Wat is de meerwaarde van een burgerinitiatief was een vraag die door het CDA gesteld werd. Als volksvertegenwoordiger moet je toch weten wat er leeft en zou het niet nodig moeten zijn om een dergelijke procedure in gang te zetten.

De invoering van het burgerinitiatief in de gemeentelijke wetgeving heeft als doel om de band tussen politiek en burger aan trekken. Maar wat als een voorstel wordt afgewezen,  hoe blijft die band dan? In het debat tijdens de commissievergadering kreeg de CDA fractie daar geen afdoend antwoord op.

In het oorspronkelijke voorstel staat een leeftijd van 12 jaar.  Een meerderheid van de raad blijkt net als de CDA-fractie voor 16 jaar te zijn.  Op 12-jarige leeftijd hebben ouders nog een grote verantwoordelijkheid. Die is er natuurlijk ook op 16 jarige leeftijd, maar ervaring leert dat men die verantwoordelijkheid dan al grotendeels zelfs aan kan, de jongeren overzien meer hun daden.

Dan hoeveel handtekeningen moet men inzamelen om het initiatief bij de raad in te dienen.

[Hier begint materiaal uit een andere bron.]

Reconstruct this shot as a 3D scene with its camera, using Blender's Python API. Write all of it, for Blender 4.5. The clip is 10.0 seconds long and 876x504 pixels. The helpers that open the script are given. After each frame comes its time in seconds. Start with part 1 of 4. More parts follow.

Het voorstel gaat uit van 25 handtekeningen.  De meningen daarover waren verdeeld van 25 tot 100. De CDA is vooralsnog van mening dat het er 100 moeten zijn. 

Verder kan een jaar na een raadsbesluit volgens de plannen weer een burgerinitiatief over hetzelfde onderwerp ingediend worden. De CDA-fractie vindt dit te snel.  Wekt men geen valse verwachtingen? Een mogelijkheid, die tijdens de commissievergadering genoemd werd is een evaluatie na twee jaar.  Dan zou die indieningtermijn inderdaad in de praktijk bekeken kunnen worden.

De CDA-fractie wacht het uiteindelijke raadsvoorstel af voor een definitief oordeel geveld wordt Naar verwachting komt dit voorstel eind mei  2006 in de raad.